Usually, when we read or hear about drones, they’re spying on and/or killing people overseas. Amazon’s contemplated use of drones might be refreshing. There’s actually a company in Australia that’s employing drones for delivery purposes as well.
Perhaps the most effective use of drone-delivery technology at Amazon.com is delivering publicity. Amazon – like Apple, Wal-Mart and the New York Yankees – suffers from Corporate Behemoth Public Perception Disorder. One way to change the debate is to announce visionary and bold moves, so that the conversation shifts from the original problem, which, for Amazon, is shutting down mom-and-pop bookstores and other small retailers. Come to think of it, this might be another use of drone technology to destroy things from above.
The arguments in favor of drone delivery are interesting: They’re greener than big trucks and 747s, and they would only deliver 10 miles away from one of the 96 Amazon fulfillment centers. The arguments against are kind of obvious. Let’s say you had those same drones delivering the 300 orders per second Amazon sometimes receives. That’s a lot of drones, and the Federal Aviation Administration hasn’t worked out a policy on them yet. There’s also the question of maybe that same drone dropping a 5-pound package on Fido. Oops. Sorry. Wrong house.

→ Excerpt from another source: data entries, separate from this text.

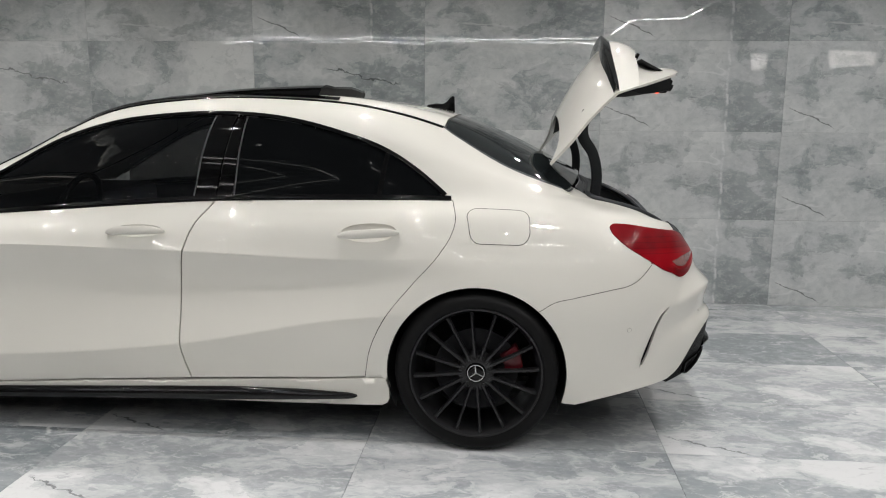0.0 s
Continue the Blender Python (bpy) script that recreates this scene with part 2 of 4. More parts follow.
panel_glow = led.copy()
panel_glow.name = "light_box_glow"
panel_glow.node_tree.nodes["Emission"].inputs[0].default_value = (1, 0.93, 0.88, 1)
panel_glow.node_tree.nodes["Emission"].inputs[1].default_value = 5.0


# ---- mesh helpers ----
def part(name, bm, mat, parent, label="", smooth=True):
    me = bpy.data.meshes.new(name)
    bmesh.ops.recalc_face_normals(bm, faces=bm.faces)
    bm.to_mesh(me)
    bm.free()
    me.materials.append(mat)
    if smooth:
        me.polygons.foreach_set("use_smooth", [True] * len(me.polygons))
        me.set_sharp_from_angle(angle=radians(38))
    ob = new(name, me)
    ob.parent = parent
    if label:
        ob["label"] = label
    return ob


def box(bm, x0, x1, y0, y1, z0, z1, bevel=0.0):
    r = bmesh.ops.create_cube(bm, size=1.0, matrix=Matrix.Translation(((x0 + x1) / 2, (y0 + y1) / 2, (z0 + z1) / 2)) @ Matrix.Diagonal((x1 - x0, y1 - y0, z1 - z0, 1)))
    if bevel:
        es = list({e for v in r["verts"] for e in v.link_edges})
        bmesh.ops.bevel(bm, geom=es, offset=bevel, segments=2, affect="EDGES", profile=0.6)
    return bm


def lathe(bm, profile, centre, n=48, axis="y"):
    """Turns (radius, along) points round the y axis through centre."""
    rings = []
    for r, a in profile:
        rings.append([bm.verts.new((centre[0] + r * math.cos(2 * math.pi * i / n), centre[1] + a, centre[2] + r * math.sin(2 * math.pi * i / n))) for i in range(n)])
    for p, q in zip(rings, rings[1:]):
        for i in range(n):
            bm.faces.new((p[i], p[(i + 1) % n], q[(i + 1) % n], q[i]))
    return bm


def tube(bm, pts, rx, rz=None, n=10, up=(0, 0, 1), closed=False):
    """A bar with an oval section along pts. rx: half-width across, rz: half-height."""
    rz = rz or rx
    pts = [Vector(p) for p in pts]
    rings = []
    m = len(pts)
    for i, p in enumerate(pts):
        d = (pts[(i + 1) % m] - pts[i - 1]) if closed else (pts[min(i + 1, m - 1)] - pts[max(i - 1, 0)])
        d.normalize()
        a = d.cross(Vector(up)).normalized()
        b = a.cross(d).normalized()
        rings.append([bm.verts.new(p + a * rx * math.cos(2 * math.pi * j / n) + b * rz * math.sin(2 * math.pi * j / n)) for j in range(n)])
    for i in range(m if closed else m - 1):
        p, q = rings[i], rings[(i + 1) % m]
        for j in range(n):
            bm.faces.new((p[j], p[(j + 1) % n], q[(j + 1) % n], q[j]))
    if not closed:
        bm.faces.new(rings[0][::-1])
        bm.faces.new(rings[-1])
    return bm


def curve(xs, ys, crease=()):
    """Smooth function through the points (finite-difference tangents). crease: (index, 0 to 1) pairs of points with a kink."""
    xs, ys = np.array(xs, float), np.array(ys, float)
    d = np.diff(ys) / np.diff(xs)
    h = np.diff(xs)
    m = np.empty(len(xs))
    m[0], m[-1] = d[0], d[-1]
    m[1:-1] = (d[:-1] * h[1:] + d[1:] * h[:-1]) / (h[:-1] + h[1:])
    ml, mr = m.copy(), m.copy()
    for i, k in crease:
        ml[i], mr[i] = m[i] * (1 - k) + d[i - 1] * k, m[i] * (1 - k) + d[i] * k

    def f(x):
        x = np.asarray(x, float)
        i = np.clip(np.searchsorted(xs, x) - 1, 0, len(xs) - 2)
        t = (x - xs[i]) / h[i]
        t2, t3 = t * t, t * t * t
        return (2 * t3 - 3 * t2 + 1) * ys[i] + (t3 - 2 * t2 + t) * h[i] * mr[i] + (3 * t2 - 2 * t3) * ys[i + 1] + (t3 - t2) * h[i] * ml[i + 1]

    return f


def smooth_line(points, step=0.02, closed=False):
    """Points along a smooth curve through the given 2D or 3D points."""
    p = [np.array(q, float) for q in points]
    if closed:
        p = p + [p[0]]
    k = [0.0]
    for a, b in zip(p, p[1:]):
        k.append(k[-1] + max(1e-6, float(np.linalg.norm(b - a))))
    if closed:
        ext = [p[-2]] + p + [p[1]]
        kk = [k[0] - (k[-1] - k[-2])] + k + [k[-1] + k[1] - k[0]]
    else:
        ext, kk = p, k
    fs = [curve(kk, [q[i] for q in ext]) for i in range(len(p[0]))]
    n = max(2, int(round(k[-1] / step)))
    ts = np.linspace(0, k[-1], n + 1)
    out = np.stack([f(ts) for f in fs], 1)
    return [tuple(q) for q in (out[:-1] if closed else out)]


# ---- room ----
PITCH_X, PITCH_Z, JOINT_X, FLOOR_X, FLOOR_Y = 1.222, 0.604, 0.728, 0.757, 1.594


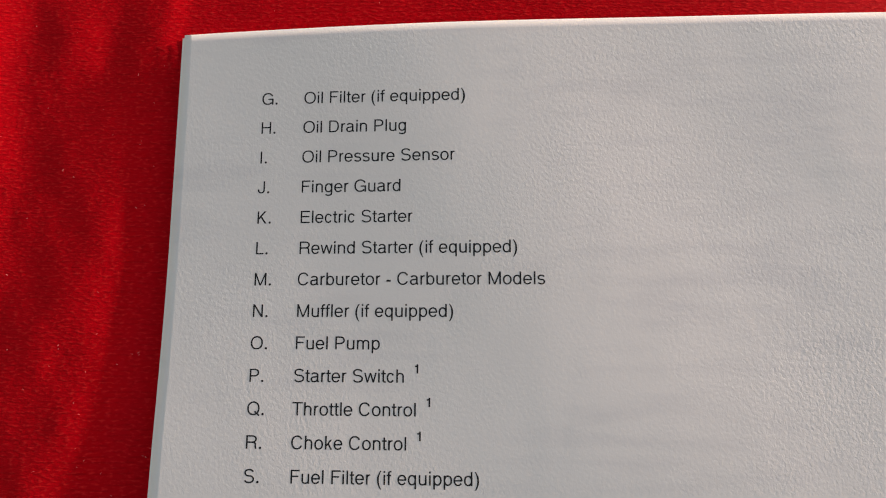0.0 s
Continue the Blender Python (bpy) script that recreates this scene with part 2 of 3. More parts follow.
# ---- print: glyphs and marks, laid onto a page ----
LETTERS = " !(),-./0123456789:;ABCDEFGHIJKLMNOPQRSTUVWXYZabcdefghijklmnopqrstuvwxyz°"
WIDTHS = ("278 278 333 333 278 333 278 278 " + "556 " * 10 + "278 278 667 667 722 722 667 611 778 722 278 500 667 556 833 722 778 667 778 722 667 611 722 667 944 667 667 611 "
          "556 556 500 556 556 278 556 556 222 222 500 222 833 556 556 556 556 333 500 278 556 500 722 500 500 500 400")
BOLDS = ("278 333 333 333 278 333 278 278 " + "556 " * 10 + "333 333 722 722 722 722 667 611 778 722 278 556 722 611 833 722 778 667 778 722 667 611 722 667 944 667 667 611 "
         "556 611 556 611 556 333 611 611 278 278 556 278 889 611 611 611 611 389 556 333 611 556 778 556 556 500 400")
ADVANCE = {False: dict(zip(LETTERS, (int(w) / 1000 for w in WIDTHS.split()))), True: dict(zip(LETTERS, (int(w) / 1000 for w in BOLDS.split())))}
GLYPHS = {}
CAP = {}


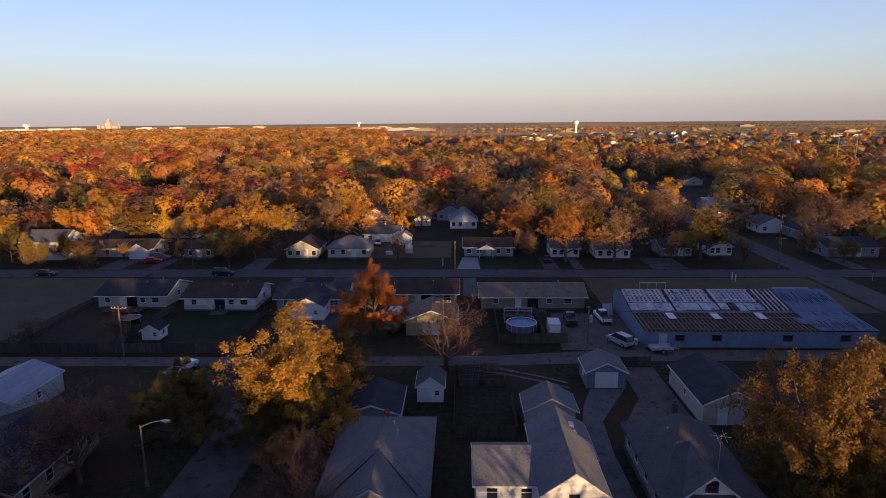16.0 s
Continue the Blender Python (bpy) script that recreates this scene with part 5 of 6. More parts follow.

Maybe America faces a future of fast food delivered by drones to unemployed truck drivers and small-business owners displaced by drones. We can almost eliminate people entirely, creating even more drone opportunity.
Bezos may be right: This is the future, along with flying cars, personal jet packs and home robots. We still want all of those. Just last week, the California Department of Motor Vehicles, a forward-looking department if there ever were one, published its first draft of regulations for the testing of autonomous, self-driving cars, also known as Google cars after the company that pushed for the legislation legalizing them.
As Steve Jobs rightly noted, sometimes the crazy idea and the visionary gesture can change the world: we’re writing this editorial on one of his crazy ideas. But sometimes crazy is just crazy – or like-a-fox crazy. In the case of Amazon, it could also be an elaborate public relations joke.
Delivery of the punchline is really important. Why not use drones to deliver it?